3. (SBU) We asked whether it was not politically key from the 
GoB's angle that any IMF facility/agreement be seen to offer 
fresh features taking into account Brazil's current economic 
circumstances -- e.g., exemption of other infrastructure 
investment from primary-budget computations as is already 
allowed with Petrobras investments; inclusion of social or 
growth targets, etc.  The ResRep, surprisingly to us, 
dismissed such considerations as neither likely nor relevant. 
 
4. (U) Meanwhile the GoB is preparing Brazil's political 
ground for measured, matter-of-fact treatment of potential 
IMF negotiations.  A fortnight ago, Finance Minister Palocci 
declared, on the occasion of drawing the latest tranche under 
Brazil's current agreement, that Brazil is almost (but by 
implication not quite) at the stage of being able to do 
without an IMF program.  Last week, President Lula sounded 
publicly equable about a new program but stressed that it 
would be negotiated, if at all, "without a rope around our 
neck."  Former Central Bank Chairman Fraga earned front-page 
headlines the next day by saying Brazil would now be better 
off without an IMF program, since it could thereby prove that 
its responsible economic policies are due to GoB choice, not 
IFI conditionality. 
 
5. (U) Abroad, IMF Director-General Kohler has been quoted as 
apparently also opining that Brazil could do without a new 
IMF agreement.  Brazilian commentators' expectations are that 
any IMF program would be for no more than a year in length 
and ten billion dollars in size, more than half of which 
would simply compensate for GoB repayments due on IMF money 
already received.  Some go on to speculate that the IMF's own 
institutional interest is tied to the ongoing success of its 
Brazil relationship, as a favorable contrast to its history 
with Argentina, and suggest that this alleged factor will 
strengthen the GoB's bargaining stance. 
 
6. (U) Brazil's net reserves have slowly risen by a couple of 
billion dollars since 2002 but as of July 2003 were still 
under 18 billion dollars, discounting the 30-plus billion 
Brazil also holds in IMF loans.  (By the IMF's own, different 
methodology, net reserves are actually below 15 billion 
dollars.)  This net figure would probably be too small to 
deal with an event of the order of the near-panic of 2002 -- 
let alone of Brazil's 1998-99 crisis, when dozens of billions 
of dollars drained in capital flight, admittedly under a 
fixed exchange-rate regime to which the nation is no longer 
hostage.  Brazil's scheduled foreign-debt payments for 2004 
are heavier than in 2003, and no prudent debt-manager can 
rule out foreign shock. 
 
7. (SBU) COMMENT. Though Brazil may not absolutely need a 
follow-on IMF agreement, few doubt it would be desirable. 

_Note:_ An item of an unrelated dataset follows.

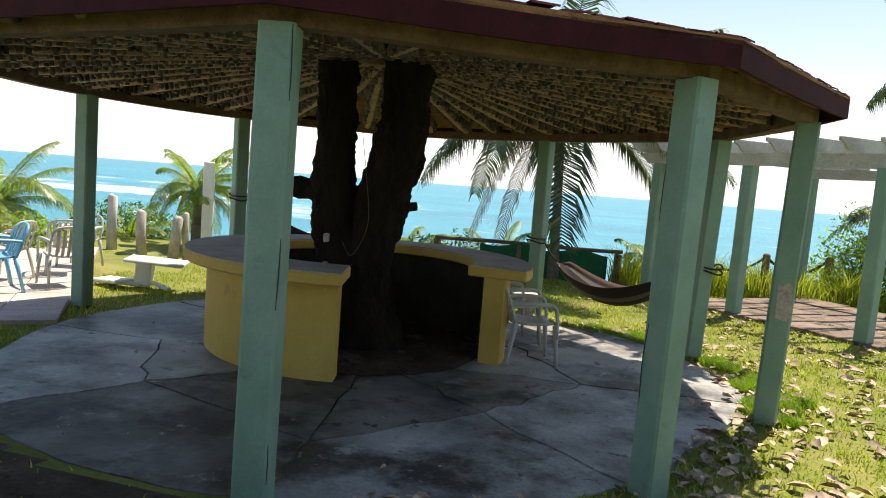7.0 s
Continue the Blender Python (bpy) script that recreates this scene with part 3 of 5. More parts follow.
def build_big_tree():
    o = Vector((-1.45, 14.4, 0))
    t = thing("tree", o, "old dark forked tree growing up through the gazebo roof", "tree")
    bm = bmesh.new()
    tube(bm, smooth_line([(-0.14, -0.02, -0.05), (-0.16, 0, 0.35), (-0.24, 0, 0.75), (-0.36, 0, 1.1), (-0.45, 0.02, 1.55), (-0.46, 0.04, 2.0), (-0.48, 0.04, 2.6), (-0.5, 0.0, 3.15)], 18), lerp_list([0.38, 0.32, 0.28, 0.25, 0.23, 0.215, 0.205, 0.2], 127), 44, 0.16, True, 1)
    roughen(bm, 0.03, 11)
    roughen(bm, 0.014, 30)
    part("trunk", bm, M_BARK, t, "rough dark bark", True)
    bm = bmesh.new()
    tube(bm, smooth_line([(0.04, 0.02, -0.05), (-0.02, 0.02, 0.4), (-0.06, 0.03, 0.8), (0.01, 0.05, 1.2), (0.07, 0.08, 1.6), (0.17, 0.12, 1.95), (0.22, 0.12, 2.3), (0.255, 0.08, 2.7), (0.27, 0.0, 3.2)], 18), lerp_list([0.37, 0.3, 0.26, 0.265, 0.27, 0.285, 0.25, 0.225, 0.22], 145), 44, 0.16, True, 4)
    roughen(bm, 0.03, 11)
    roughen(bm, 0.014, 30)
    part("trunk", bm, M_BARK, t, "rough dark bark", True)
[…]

Even so, we tentatively suspect that Lula's GoB will press, 
harder than the IMF ResRep may expect, for the agreement to 
contain some feature that it can point to as at least a 
symbolically significant gesture towards the ongoing strains 
in Brazil's `real economy.'  Does Brazil have enough 
negotiating leverage with the IMF to make any such deviation 
from orthodoxy thinkable?  The IMF ResRep may just have been 
suggesting that the IMF and GoB will seek a formula to put 
off any hard bargaining over conditionality until the point 
where Brazil actually asks to draw down.  That way, Brazil 
would have the ostensible insurance of an agreement without 
having to make unpalatable new commitments.